Heuer lancierte Erwin Stefanie Posarnig (Pliant) - das „Pliant" in Klammer, englisch für „geschmeidig", sollte seinem Namen korrekterweise eigentlich immer hinzugefügt werden - eine Kunstreihe in Kaindorf an der Sulm. Für die Installation von Kunstwerken im dortigen Naturbad „Zum Steinernen Wehr" konnte er namhafte Künstler wie Christian Eisenberger, Flora Neuwirth oder Markus Wilfling gewinnen. Allerdings wurden ihre Arbeiten Wind, Wetter und Badegästen ausgesetzt. „Man muss natürlich damit rechnen, dass manche Werke im Laufe der Zeit verschwinden, etwa wenn die Sulm Hochwasser führt. Aber keiner der Künstlerinnen und Künstler hat sich davon abschrecken lassen", erzählt er. Jetzt stehen die Kunstwerke dort, bis Mensch oder Natur sie zerstören. Einige Monate im Jahr übrigens, bald ist es wieder soweit, muss Graz allerdings ohne Posarnig auskommen. Wenn es bei uns bitterkalt wird, dann verabschiedet er sich nämlich in sein Künstlerquartier im indischen Goa.
Tiz Schaffer
Oktober 2011
*Update 2024: Arbeiten an der Lebensperformance
2017 entwickelte Erwin Stefanie Posarnig im Kunstverein für Kärnten in Klagenfurt die Ausstellung "Styrian Power", die Dutzende zeitgenössische steirische Künstlerinnen und Künstler präsentierte, die prägend für die Entwicklung des Kunstbiotops des Landes sind.
2019 war Posarnig „Part of the Game" und zeigte in der gleichnamigen Ausstellungsreihe der Grazer Kunsthalle aktuelle Arbeiten. Seither hat er sich schrittweise aus der Kunstszene an die Ränder zurückgezogen und nimmt nun rezipierend-aktiv am Geschehen teil. „Künstlerische Agitation findet zum Großteil intern, selbstreferentiell innerhalb der Institutionen statt", beobachtet der Künstler, der „abseits vom Netz" Kunst stets auch als soziale Intervention mit Außenwirkung verstanden hat.
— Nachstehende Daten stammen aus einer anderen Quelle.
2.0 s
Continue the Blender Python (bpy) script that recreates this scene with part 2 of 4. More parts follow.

Seine in den 1990ern ins Leben gerufenen, sich weiterentwickelnden Skulpturen, wie das Kunstprojekt ABSEITS VOM NETZ am Leonhardplatz 900 (Vinzidorf) und die künstlerische Intervention und Entwicklung des Ressidorfes, haben den Begriff der Skulptur erweitert, indem sie soziale und künstlerische Dimensionen miteinander verschmolzen.
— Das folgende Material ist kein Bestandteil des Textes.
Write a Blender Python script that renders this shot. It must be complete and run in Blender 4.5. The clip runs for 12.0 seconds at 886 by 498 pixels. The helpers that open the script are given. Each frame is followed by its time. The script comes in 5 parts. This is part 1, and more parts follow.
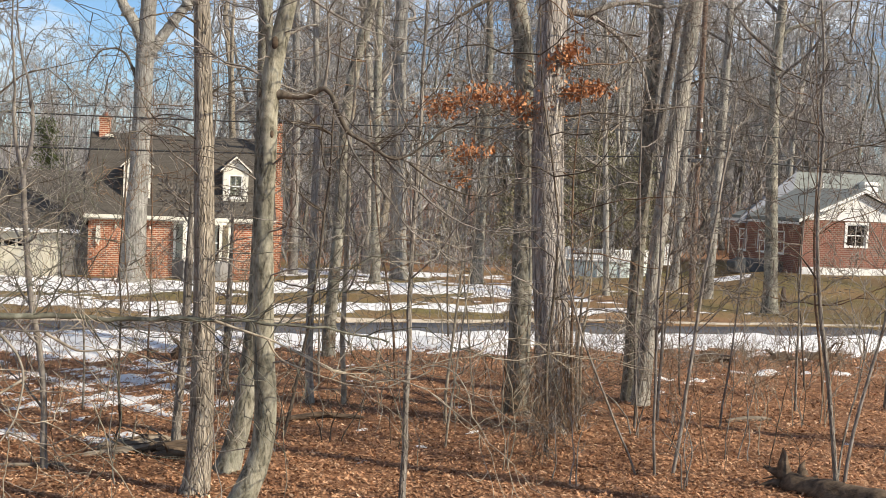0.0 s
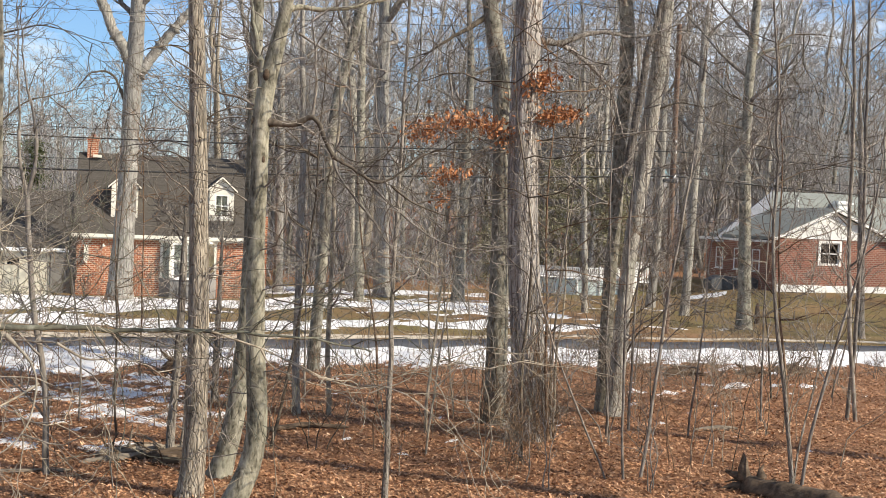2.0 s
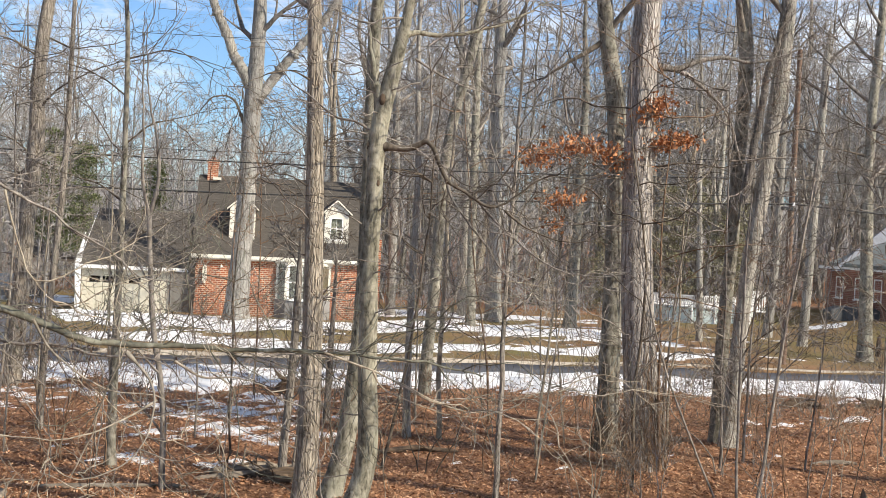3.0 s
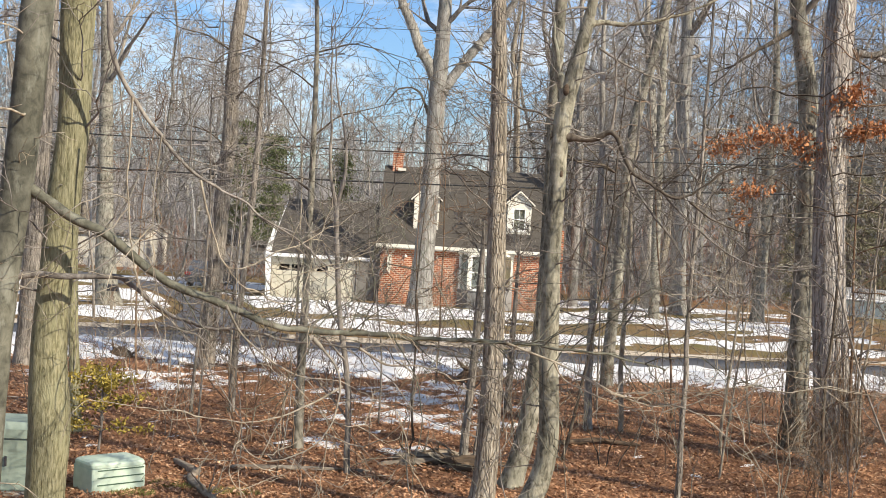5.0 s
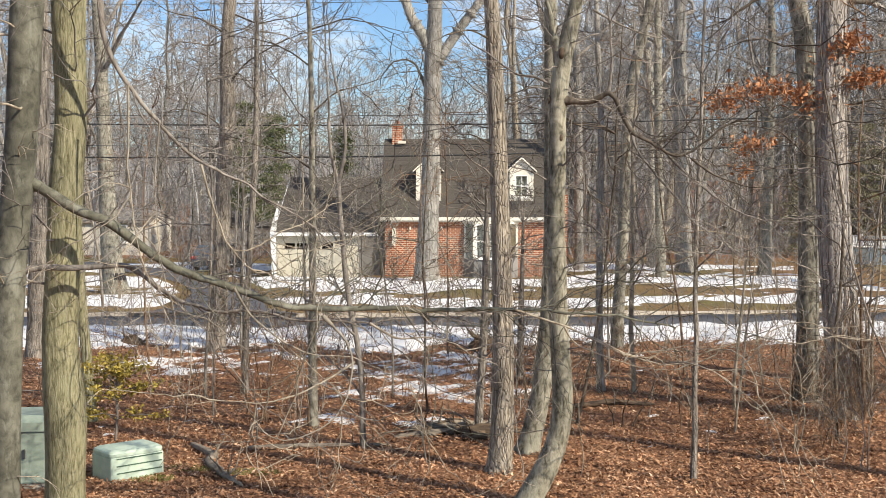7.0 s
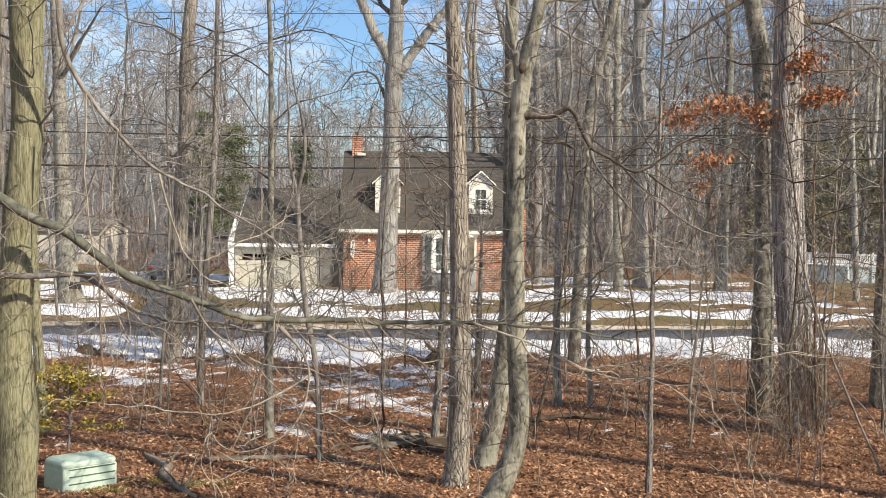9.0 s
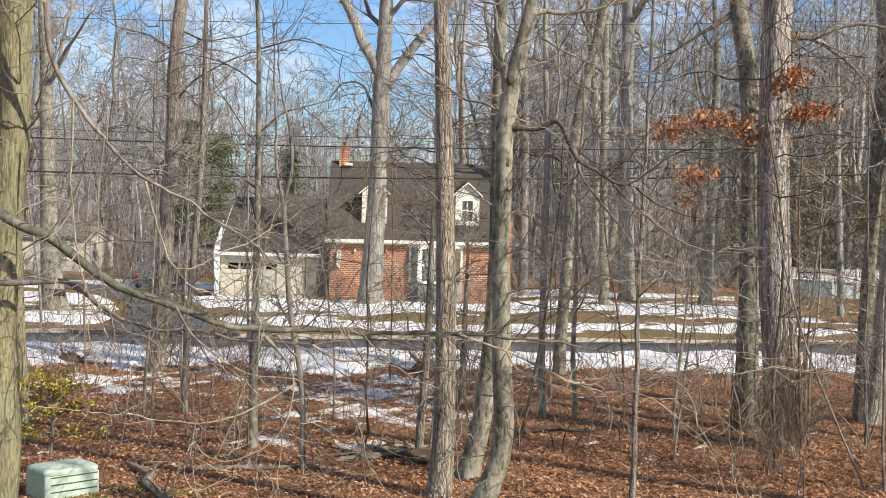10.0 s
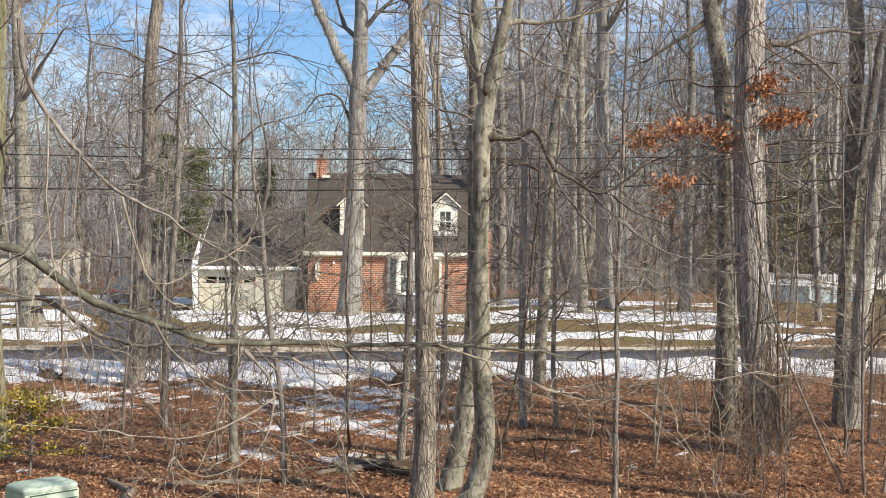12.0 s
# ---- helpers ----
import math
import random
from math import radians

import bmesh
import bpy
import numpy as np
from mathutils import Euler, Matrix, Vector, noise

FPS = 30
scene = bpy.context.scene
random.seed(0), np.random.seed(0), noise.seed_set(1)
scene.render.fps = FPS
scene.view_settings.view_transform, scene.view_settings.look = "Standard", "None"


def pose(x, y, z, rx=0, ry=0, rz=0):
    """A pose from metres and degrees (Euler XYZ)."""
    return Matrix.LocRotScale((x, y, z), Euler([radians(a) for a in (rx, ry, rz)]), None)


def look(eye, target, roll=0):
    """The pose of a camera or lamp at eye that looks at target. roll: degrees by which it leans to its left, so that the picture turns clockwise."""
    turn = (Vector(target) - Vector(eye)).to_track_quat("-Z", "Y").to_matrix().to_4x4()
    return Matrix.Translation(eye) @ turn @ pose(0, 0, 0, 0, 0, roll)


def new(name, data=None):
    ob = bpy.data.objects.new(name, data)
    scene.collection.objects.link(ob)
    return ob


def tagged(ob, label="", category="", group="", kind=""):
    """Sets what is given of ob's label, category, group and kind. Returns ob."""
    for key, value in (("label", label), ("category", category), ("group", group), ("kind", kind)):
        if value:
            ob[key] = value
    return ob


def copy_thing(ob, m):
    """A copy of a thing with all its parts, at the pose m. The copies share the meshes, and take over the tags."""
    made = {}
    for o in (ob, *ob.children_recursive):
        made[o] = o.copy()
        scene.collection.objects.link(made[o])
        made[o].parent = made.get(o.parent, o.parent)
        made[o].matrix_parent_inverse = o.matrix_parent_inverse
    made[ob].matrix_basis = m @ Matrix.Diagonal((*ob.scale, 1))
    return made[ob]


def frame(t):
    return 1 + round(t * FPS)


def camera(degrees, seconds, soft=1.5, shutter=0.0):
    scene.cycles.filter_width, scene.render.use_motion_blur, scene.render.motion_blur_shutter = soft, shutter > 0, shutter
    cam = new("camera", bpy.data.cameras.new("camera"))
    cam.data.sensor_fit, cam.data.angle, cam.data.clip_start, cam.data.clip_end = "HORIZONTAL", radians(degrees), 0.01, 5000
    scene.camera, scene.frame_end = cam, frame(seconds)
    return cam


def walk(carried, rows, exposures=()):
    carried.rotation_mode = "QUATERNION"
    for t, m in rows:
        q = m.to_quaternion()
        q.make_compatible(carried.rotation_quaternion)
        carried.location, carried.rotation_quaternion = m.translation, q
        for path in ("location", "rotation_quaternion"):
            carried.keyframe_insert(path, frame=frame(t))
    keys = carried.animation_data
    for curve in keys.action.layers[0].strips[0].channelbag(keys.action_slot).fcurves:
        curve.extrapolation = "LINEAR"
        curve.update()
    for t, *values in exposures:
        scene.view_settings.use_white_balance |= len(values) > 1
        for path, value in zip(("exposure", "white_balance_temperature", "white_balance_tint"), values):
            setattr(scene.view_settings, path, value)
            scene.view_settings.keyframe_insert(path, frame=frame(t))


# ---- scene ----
cam = camera(38.43, 12.0, soft=0.9)
EYE = 5.0
# seconds, place, yaw, pitch, roll
ROWS = [
    (0.0, 0.24, 1.37, 4.97, -12.31, -2.50, -2.35),
    (0.5, 1.23, 6.45, 4.88, -12.26, -2.72, -2.41),
    (1.0, 0.90, 5.67, 4.96, -13.40, -2.41, -3.04),
    (1.5, 0.08, 0.42, 4.99, -13.22, -1.86, -3.31),
    (2.0, 0.0, 0.0, EYE, -13.07, -1.62, -2.31),
    (2.5, 0.0, 0.0, EYE, -12.28, -1.30, -3.07),
    (3.0, 0.0, 0.0, EYE, -7.98, -0.74, -3.02),
    (3.5, 0.0, 0.0, EYE, -6.0, -0.92, -3.02),
    (3.7, 0.0, 0.0, EYE, -5.02, -1.01, -3.19),
    (5.3, 0.0, 0.0, EYE, 0.524, -1.92, -3.29),
    (5.5, 0.0, 0.0, EYE, -0.072, -2.19, -3.17),
    (6.0, 0.0, 0.0, EYE, -0.777, -2.81, 0.28),
    (6.5, 0.0, 0.0, EYE, 0.0, -2.98, 0.0),
    (6.7, 0.0, 0.0, EYE, 0.28, -2.96, -0.05),
    (8.5, 0.0, 0.0, EYE, 0.0, -2.784, -0.65),
    (8.7, 0.0, 0.0, EYE, -1.08, -2.45, -0.74),
    (9.0, 0.0, 0.0, EYE, -1.492, -2.343, -0.87),
    (9.5, 0.0, 0.0, EYE, -1.747, -2.031, -1.39),
    (10.0, 0.0, 0.0, EYE, -2.09, -1.836, -1.51),
    (10.5, 0.0, 0.0, EYE, -2.551, -1.685, -1.25),
    (11.0, 0.0, 0.0, EYE, -2.851, -1.59, -1.17),
    (11.5, 0.0, 0.0, EYE, -3.042, -1.524, -0.76),
    (12.0, 0.0, 0.0, EYE, -3.08, -1.333, -0.69),
]
walk(cam, [(t, pose(x, y, z, 90 + pitch, roll, yaw)) for t, x, y, z, yaw, pitch, roll in ROWS],
     [(0.0, 0.32, 7000, 10), (0.5, 0.37, 7350, 10), (1.0, 0.38, 7300, 10), (1.5, 0.36, 6930, 10), (2.0, 0.37, 6900, 10), (3.0, 0.42, 6760, 10), (3.5, 0.42, 6840, 9), (6.0, 0.35, 6880, 10), (9.0, 0.33, 6760, 10), (12.0, 0.29, 6680, 10)])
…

2020 entwickelte Posarnig für die Steirische Kulturinitiative eine Aktion auf den Grazer Reininghausgründen, bei der vor dem Umbau der ehemaligen Mälzerei zu einem Kultur- und Kunstort Werke von 28 zeitgenössischen steirischen Künstlerinnen und Künstlern - von Jörg Auzinger bis Zweintopf - in einer Zeitkapsel versenkt wurden. Diese Aktion trug erneut den Titel "Styrian Power" (2020). Kuratorin Edith Risse von der Steirische Kulturinitiative schrieb damals: „Eingeschlossen in eine Zeitkapsel ruhen die Exponate jetzt in der Erde des künftigen Stadtteils als archäologische Hinterlassenschaft für die Zukunft." Und der Künstler erklärte: „Seit Jahrhunderten werden Zeitkapseln unter anderem im Grundstein sakraler Gebäude vergraben - und oft vergessen. Die Entdeckung dieser Behältnisse bringt Gründungsdokumente und andere wichtige Artefakte zutage." Die Vorstellung, eines fernen Tages bei der Wiederentdeckung und Begutachtung der Kunstwerke dabeizusein, ist nicht nur für ihn höchst reizvoll.
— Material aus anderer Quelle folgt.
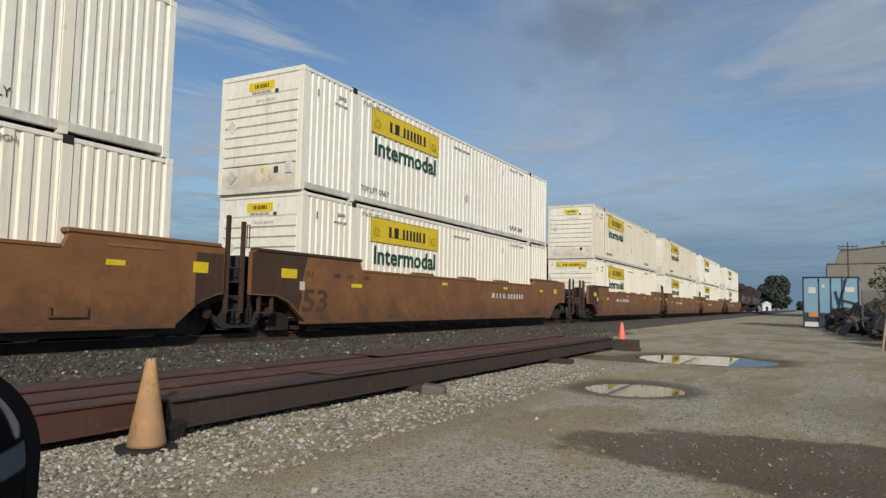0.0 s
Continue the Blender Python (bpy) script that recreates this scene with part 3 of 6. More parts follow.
def plate_container(style, shell, trim=True, flip=False):
    """A 53-foot container with smooth riveted sides and grey top rails; the plain front at y = 0, doors at y = LONG."""
    c = thing("shipping_container", "smooth-sided 53-foot container with grey rails and a yellow name panel", "container", Matrix(), "containers on the train")
    w = 2.59 / 2
    rail = TRIM if trim else shell
    low = shell
    post = (LONG - SHORT) / 2
    for s in (1, -1):
        def wall(bm, s=s):
            n, face, seam, inner = 13, s * (w - 0.012), s * (w - 0.045), s * (w - 0.06)
            line = [(inner, 0.14), (face, 0.14)]
            for i in range(1, n):
                b = 0.14 + (LONG - 0.28) * i / n
                line += [(face, b - 0.016), (seam, b - 0.015), (seam, b + 0.015), (face, b + 0.016)]
            line += [(face, LONG - 0.14), (inner, LONG - 0.14)]
            slab(bm, line if s > 0 else line[::-1], 0.10, TALL - 0.12)
        part("side_wall", ("plate", "wall", s), wall, shell, c)
        part("bottom_rail", ("plate", "bottom", s), lambda bm, s=s: box(bm, min(s * w, s * (w - 0.09)), max(s * w, s * (w - 0.09)), 0.1, LONG - 0.1, 0.02, 0.10, 0.008), rail, c)
        part("top_rail", ("plate", "top", s), lambda bm, s=s: box(bm, min(s * (w + .004), s * (w - 0.09)), max(s * (w + .004), s * (w - 0.09)), 0.1, LONG - 0.1, TALL - 0.12, TALL, 0.008), rail, c)
        for e in (0, 1):
            y = 0.0 if e == 0 else LONG - 0.14
            part("corner_post", ("plate", "post", s, e), lambda bm, s=s, y=y: box(bm, min(s * (w + .005), s * (w - 0.12)), max(s * (w + .005), s * (w - 0.12)), y, y + 0.14, 0.0, TALL, 0.012), low, c)
            yp = post - 0.10 if e == 0 else LONG - post - 0.10
            part("lifting_post", ("plate", "lift", s, e), lambda bm, s=s, yp=yp: box(bm, min(s * (w + .004), s * (w - 0.06)), max(s * (w + .004), s * (w - 0.06)), yp, yp + 0.18, 0.10, TALL - 0.06, 0.01), shell, c)
            part("lifting_eye", ("plate", "eye", s, e), lambda bm, s=s, yp=yp: box(bm, min(s * (w + 0.01), s * (w - 0.10)), max(s * (w + 0.01), s * (w - 0.10)), yp + 0.01, yp + 0.17, TALL - 0.13, TALL + 0.008), DARK, c)
        put = on_side if s > 0 else on_other
        y0 = 2.9 if s > 0 else 6.2
        name_panel(c, put(s * (w - 0.012), y0, TALL - 0.95), 3.3, 0.55, YELLOW, style)
        for k in range(5):
            part("rivet_plate", "rivet", lambda bm: lathe(bm, [(0.05, 0), (0.04, 0.02)], 10), PALE, c, at=put(s * (w - 0.012), 1.2 + k * 2.9, 0.75 + (k % 2) * 1.1))
    part("front_wall", ("plate", "front"), lambda bm: box(bm, -w + .12, w - .12, 0.012, 0.06, 0.16, TALL - 0.12), shell, c)
    part("front_sill", ("plate", "fs"), lambda bm: box(bm, -w + .12, w - .12, 0.0, 0.08, 0.0, 0.16), low, c)
    part("front_header", ("plate", "fh"), lambda bm: box(bm, -w + .12, w - .12, 0.0, 0.08, TALL - 0.12, TALL), rail, c)
    name_panel(c, on_end(-0.95, 0.012, 2.18), 1.75, 0.36, YELLOW, style + "e")
    part("inspection_plate", ("plate", "hatch"), lambda bm: box(bm, 0, 0.3, 0, 0.42, 0, 0.012), INK, c, "dark framed hatch", on_end(0.15, 0.012, 0.62))
    part("inspection_plate", ("plate", "hatch2"), lambda bm: box(bm, 0.05, 0.25, 0.05, 0.37, 0.012, 0.016), PALE, c, at=on_end(0.15, 0.012, 0.62))
    part("roof", ("plate", "roof"), lambda bm: box(bm, -w + .08, w - .08, 0.08, LONG - .08, TALL - 0.06, TALL - 0.02), shell, c)

    def base(bm):
        box(bm, -w + 0.08, w - 0.08, 0.1, LONG - 0.1, 0.12, 0.17)
        for i in range(32):
            box(bm, -w + 0.08, w - 0.08, 0.25 + i * 0.5, 0.30 + i * 0.5, 0.03, 0.12)
    part("floor_frame", ("plate", "base"), base, DARK, c)
    doors(c, LONG - 0.01, 1, 2.55, shell, "plate", flip)
    name_panel(c, Matrix.Translation((0.92, LONG + 0.016, 2.20)) @ Matrix.Rotation(math.pi, 4, "Z") @ on_end(0, 0, 0), 1.84, 0.38, YELLOW, style + "d")
    part("placard", "doorplate", lambda bm: box(bm, 0, 0.2, 0, 0.24, 0, 0.006), YELLOW, c, "yellow notice", Matrix.Translation((-0.55, LONG + 0.016, 1.55)) @ Matrix.Rotation(math.pi, 4, "Z") @ on_end(0, 0, 0))
    for s, put in ((1, on_side), (-1, on_other)):
        y0 = 2.34 if s > 0 else LONG - 2.34
        writing("lettering", "TOP LIFT ONLY", 0.13, 1.55, INK, c, put(s * (w - 0.010), y0, 0.34))
    return c


def short_container(style, shell, mark, label):
    """A 40-foot corrugated container, doors at y = 0."""
    c = thing("shipping_container", label, "container", Matrix(), "containers on the train")
    w = 2.44 / 2
    container_shell(c, SHORT, 2.44, shell, shell, "short", False)
    doors(c, 0.02, -1, 2.44, shell, "short")

    def back(bm):
        box(bm, -w + 0.14, w - 0.14, SHORT - 0.07, SHORT - 0.02, 0.02, TALL - 0.02)
        for k in range(8):
            box(bm, -w + 0.2 + k * 0.255, -w + 0.34 + k * 0.255, SHORT - 0.02, SHORT + 0.004, 0.15, TALL - 0.15)
    part("front_wall", ("short", "front"), back, shell, c)
    if mark:
        for s, put in ((1, on_side), (-1, on_other)):
            y0 = 1.1 if s > 0 else SHORT - 1.1

            def blocks(bm):
                for k in range(3):
                    ring(bm, 0.19 + 0.40 * k, 0.22, 0.20, 0.22, 0.11, 0.13)
                box(bm, 1.22, 1.32, 0, 0.44, 0, 0.006)
                box(bm, 1.32, 1.52, 0, 0.09, 0, 0.006)
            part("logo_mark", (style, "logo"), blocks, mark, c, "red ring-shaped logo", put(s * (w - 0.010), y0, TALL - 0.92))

            def codes(bm):
                bars(bm, 0.9, 0.09, CODE_BARS, 0.004)
            part("code_mark", (style, "code"), codes, PALE, c, at=put(s * (w - 0.010), SHORT - 2.2 if s > 0 else 2.2, TALL - 0.5))

        def endmark(bm):
            for k in range(4):
                box(bm, 0.16 * k, 0.16 * k + 0.14, 0, 0.16, 0, 0.005)
        part("logo_mark", (style, "elogo"), endmark, mark, c, at=on_end(-0.95, -0.004, TALL - 0.66))
    part("placard", (style, "p1"), lambda bm: box(bm, 0, 0.26, 0, 0.26, 0, 0.006), YELLOW, c, "yellow notice", on_end(-0.58, -0.004, 1.45))
    for k, (x, z) in enumerate(((-0.92, 0.92), (-0.50, 0.94))):
        part("placard", (style, "p2"), lambda bm: box(bm, 0, 0.19, 0, 0.24, 0, 0.006), INK, c, "dark notice", on_end(x, -0.004, z))
    for k in range(6):
        part("code_mark", (style, "dc"), lambda bm: bars(bm, 0.36, 0.05, CODE_BARS, 0.004), FAINT, c, at=on_end(0.2 + 0.42 * (k % 2), -0.004, 2.45 - 0.35 * (k // 2) - (0.6 if k > 3 else 0)))
    return c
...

Erwin Stefanie Posarnig, der 2025 sein 70. Lebensjahr vollendet, sieht den aktuellen Kunstbetrieb von einer gewissen Selbstgenügsamkeit geprägt. Er arbeitet weiterhin an seiner „Lebensperformance". Ein zentraler Fixpunkt seines künstlerischen Schaffens bleibt die Untersuchung des Begriffs „sicher", an den seine Arbeiten seit mehreren Jahrzehnten mehr oder weniger explizit anknüpfen, unter anderem mit seiner Plakat-Intervention „Die endgültigen Verbote stehen noch nicht fest!"